De maneira geral a noção do trabalho como fonte moral da vida, necessidade de ascensão ao mundo das mercadorias se tornou fundamento da vida e das relações humanas. Sua abstração não é compreendida pelos indivíduos, mas eles a reproduzem e mais, são portadores desse modo de viver. Além disto, os indivíduos parecem portar uma noção invertida quanto à mercadoria, ou seja, não como forma social que determina o processo da consciência, mas a de que não se sentem submetidos à forma e à mercadoria, a não ser como portadores de necessidades que devem ser satisfeitas pela forma do valor de uso.
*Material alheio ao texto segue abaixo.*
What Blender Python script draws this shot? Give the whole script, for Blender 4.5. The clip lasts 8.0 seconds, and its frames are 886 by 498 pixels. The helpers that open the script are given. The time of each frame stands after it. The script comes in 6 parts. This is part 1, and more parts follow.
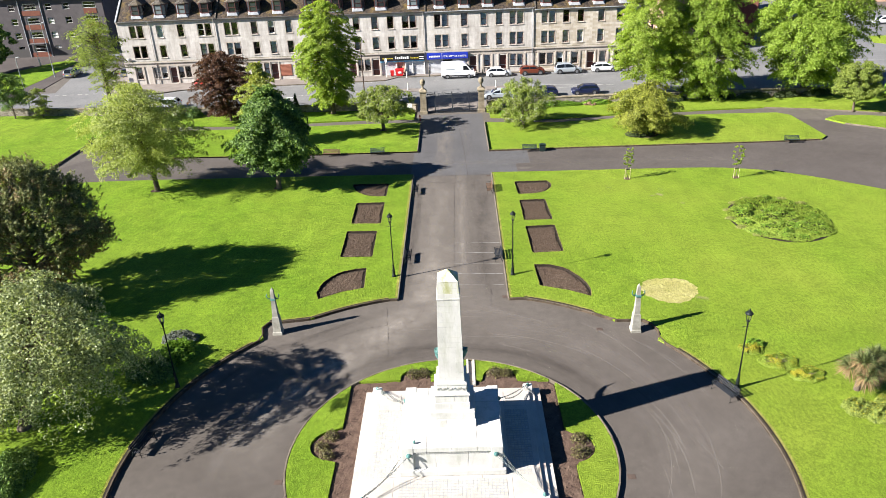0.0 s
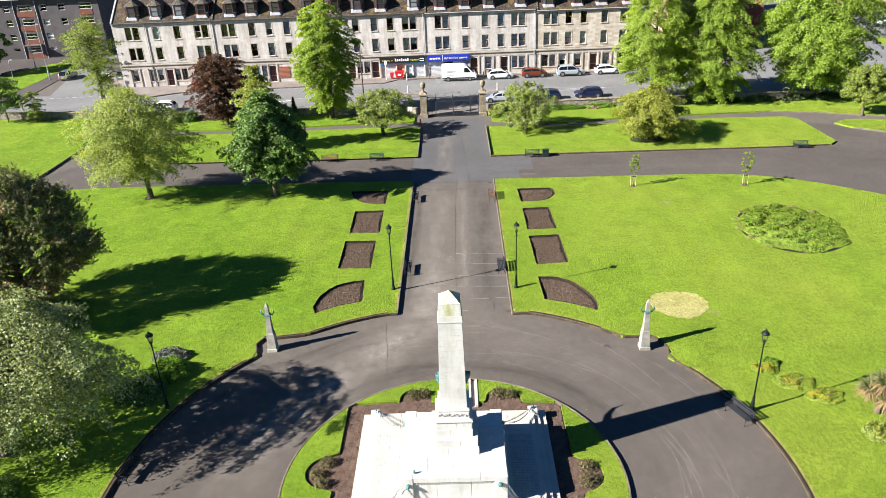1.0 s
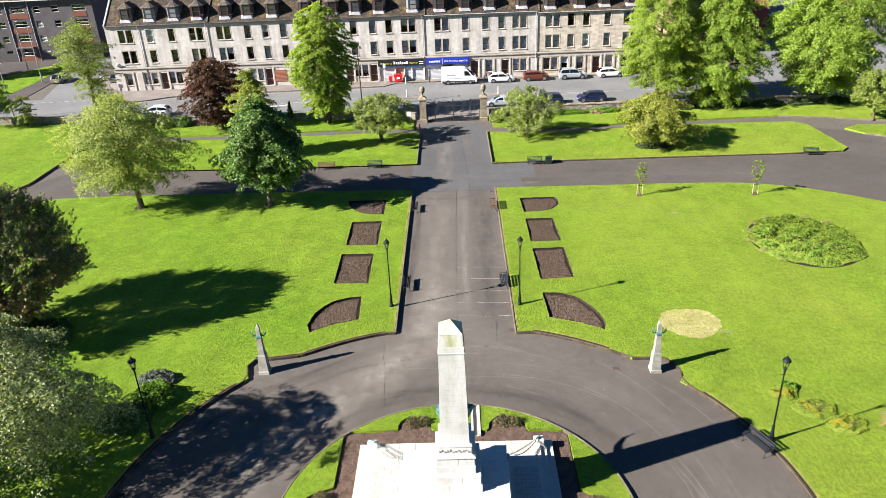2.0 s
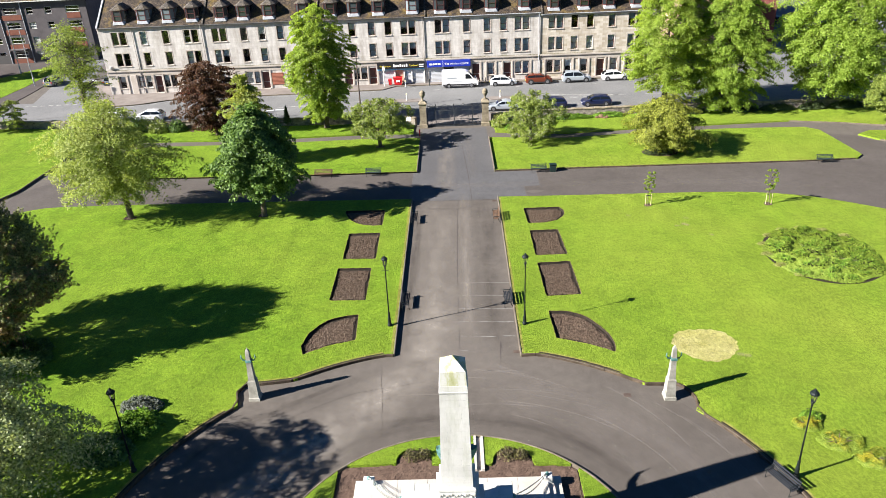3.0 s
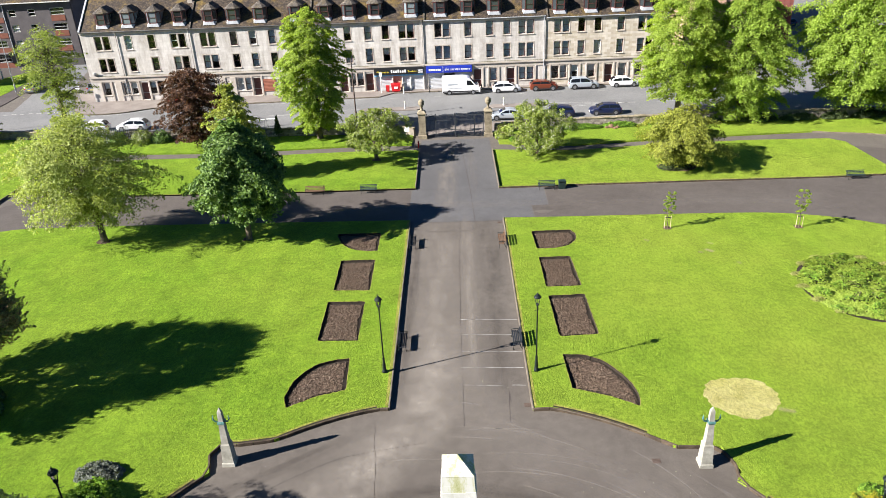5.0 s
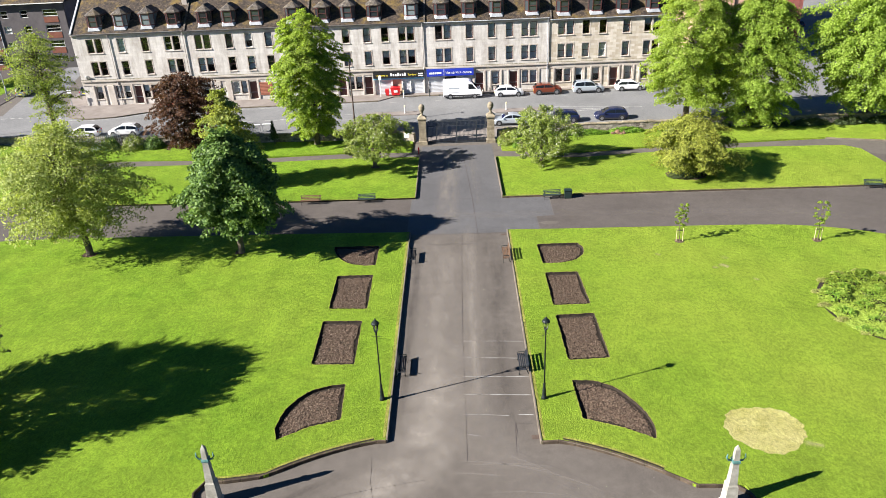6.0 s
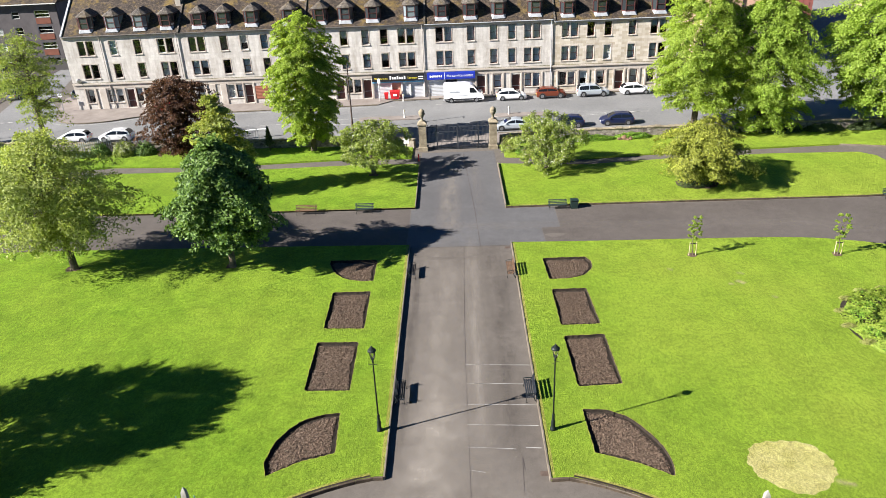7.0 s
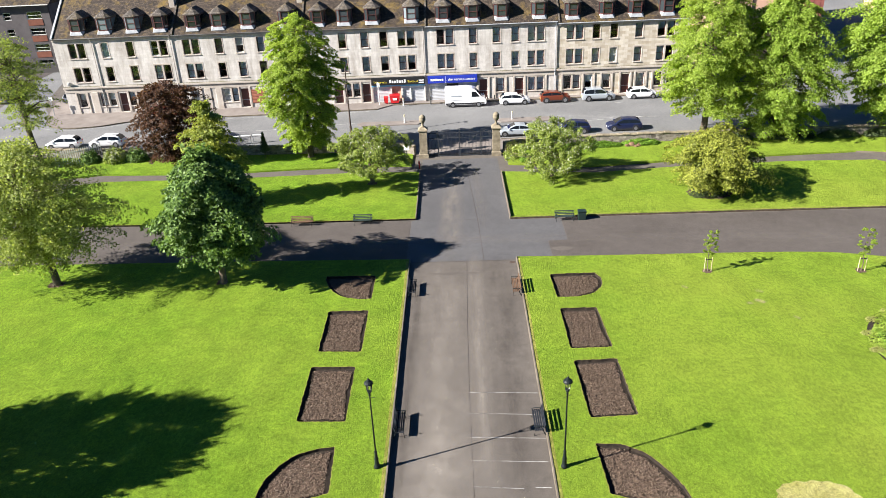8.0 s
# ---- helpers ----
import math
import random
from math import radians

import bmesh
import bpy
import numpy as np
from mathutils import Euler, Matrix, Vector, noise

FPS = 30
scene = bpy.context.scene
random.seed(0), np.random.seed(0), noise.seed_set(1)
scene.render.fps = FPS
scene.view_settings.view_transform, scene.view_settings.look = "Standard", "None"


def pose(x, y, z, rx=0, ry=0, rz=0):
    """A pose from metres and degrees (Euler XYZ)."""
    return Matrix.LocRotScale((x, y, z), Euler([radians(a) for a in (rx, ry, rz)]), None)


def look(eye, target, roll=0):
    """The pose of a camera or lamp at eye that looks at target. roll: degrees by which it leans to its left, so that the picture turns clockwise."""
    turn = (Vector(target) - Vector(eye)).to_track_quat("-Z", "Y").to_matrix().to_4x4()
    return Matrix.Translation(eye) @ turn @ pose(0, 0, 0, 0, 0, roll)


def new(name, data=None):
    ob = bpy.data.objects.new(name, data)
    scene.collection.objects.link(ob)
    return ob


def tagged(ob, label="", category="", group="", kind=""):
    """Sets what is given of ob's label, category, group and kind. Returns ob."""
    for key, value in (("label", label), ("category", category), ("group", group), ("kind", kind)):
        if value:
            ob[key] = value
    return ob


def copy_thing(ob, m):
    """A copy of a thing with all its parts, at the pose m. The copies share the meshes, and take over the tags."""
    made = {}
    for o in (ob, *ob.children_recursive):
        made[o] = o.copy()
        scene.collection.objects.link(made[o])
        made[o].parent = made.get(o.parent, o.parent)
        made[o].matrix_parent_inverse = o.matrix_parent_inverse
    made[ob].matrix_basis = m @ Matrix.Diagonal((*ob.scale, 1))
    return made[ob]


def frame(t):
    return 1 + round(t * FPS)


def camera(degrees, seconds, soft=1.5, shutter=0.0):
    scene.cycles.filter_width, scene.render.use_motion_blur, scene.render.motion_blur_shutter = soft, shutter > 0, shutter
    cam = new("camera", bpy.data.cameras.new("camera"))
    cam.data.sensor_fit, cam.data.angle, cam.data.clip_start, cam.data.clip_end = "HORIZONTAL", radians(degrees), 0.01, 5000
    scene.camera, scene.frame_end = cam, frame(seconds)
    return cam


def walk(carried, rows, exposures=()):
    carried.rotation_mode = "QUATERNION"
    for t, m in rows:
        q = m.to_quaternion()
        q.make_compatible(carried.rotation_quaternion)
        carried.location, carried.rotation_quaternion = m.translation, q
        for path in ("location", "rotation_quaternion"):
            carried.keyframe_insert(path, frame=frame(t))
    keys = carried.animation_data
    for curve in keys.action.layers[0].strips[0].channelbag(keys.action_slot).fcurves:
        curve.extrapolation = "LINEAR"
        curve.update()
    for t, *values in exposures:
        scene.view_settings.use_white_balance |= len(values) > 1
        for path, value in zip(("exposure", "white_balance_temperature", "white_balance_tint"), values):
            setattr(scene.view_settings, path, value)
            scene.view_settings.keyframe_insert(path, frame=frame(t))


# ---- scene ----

A contragosto, o mal necessário é que a mercadoria porta o valor de uso e representa o que deve ser consumido, porém, tanto o fetiche quanto a alienação não são observáveis pelos indivíduos, tanto quanto a falta de conhecimento acerca do mercado, que o representam como um lugar. Esse contexto social impregna a realidade de uma absurda condição de vida. A cultura liberal permanece impregnada na consciência dos indivíduos, que se afastam dos elementos históricos constituintes do processo e o transformam em categorias estanques, sem ligação direta, isto é, sua ligação se faz pela ordem dos próprios sujeitos sociais, ou seja, a mediação é feita pelos indivíduos e não pela mercadoria ou mais especificamente, pelo valor, que conduz o processo, do trabalho ao consumo.
Parece ficar evidente a noção de que os indivíduos se sentem senhores e autônomos do processo e que por causa disto, são os verdadeiros mediadores da relação entre trabalho e mercadoria. Dessa forma, a questão dos problemas enfrentados, as dificuldades, a exploração, o Estado como entidade negativa do processo, são introduzidos por uma moral ou, mais precisamente, por uma consciência alterada, invertida, que cultua a vontade dos indivíduos, sua decisão e capacidade de intervir no processo, constituindo-se, dessa forma, em verdadeiros protagonistas de seu sofrimento. Uma inversão que garante a reificacão do capitalismo e atinge todas as formas de relação na sociedade, inclusive a comunicação, a linguagem, e as demais instituições sociais. Dessa forma, a naturalização dessa espécie de relação incinera a história e, por conseguinte, desumaniza a própria condição humana, arrancando-a de suas possibilidades de realização e, radicalmente, transfere para um nível de consciência a necessidade de agir sem se dar conta de que há uma mediação criada pelos homens mas que, em grande medida, não são capazes de percebê-la e que foi compreendida e dissecada por Karl Marx há mais de 150 anos.
Assim, se as leis do capitalismo estão postas e se o fetiche da mercadoria e a síndrome do valor encabeçam as conclusões, e se, de outro lado, esse processo evoluiu em quantidade, mas no mais profundo permanece o mesmo, no que tange às suas conseqüências de alienação e reificação; e se, mais ditosamente, podemos mesmo considerar que as forças historicamente impulsionadas para tensionar o capitalismo o reproduziram? Em que medida toda evolução social, de formação e intelectual foi capaz de barrar essa alienação?
Por isto, cabe avançar nesse processo de observação, especialmente para investigar a percepção quanto à mercadoria, o valor e o trabalho, no âmbito de universos mais específicos, por exemplo, junto e membros de movimentos sociais, partidários, sindicatos, etc. O objetivo é sondar essa noção junto a grupos que aparentemente teriam melhores condições de reconhecer, ao menos, o fetiche.
A questão mais importante permanece a mesma: como superar essa forma de alienação e o fetiche estando os indivíduos mergulhados no processo a ponto de serem eles mesmos portadores, porta-vozes e, de modo invertido, terem a noção de que tudo substancialmente deriva de sua vontade, como mediadores das próprias relações sociais.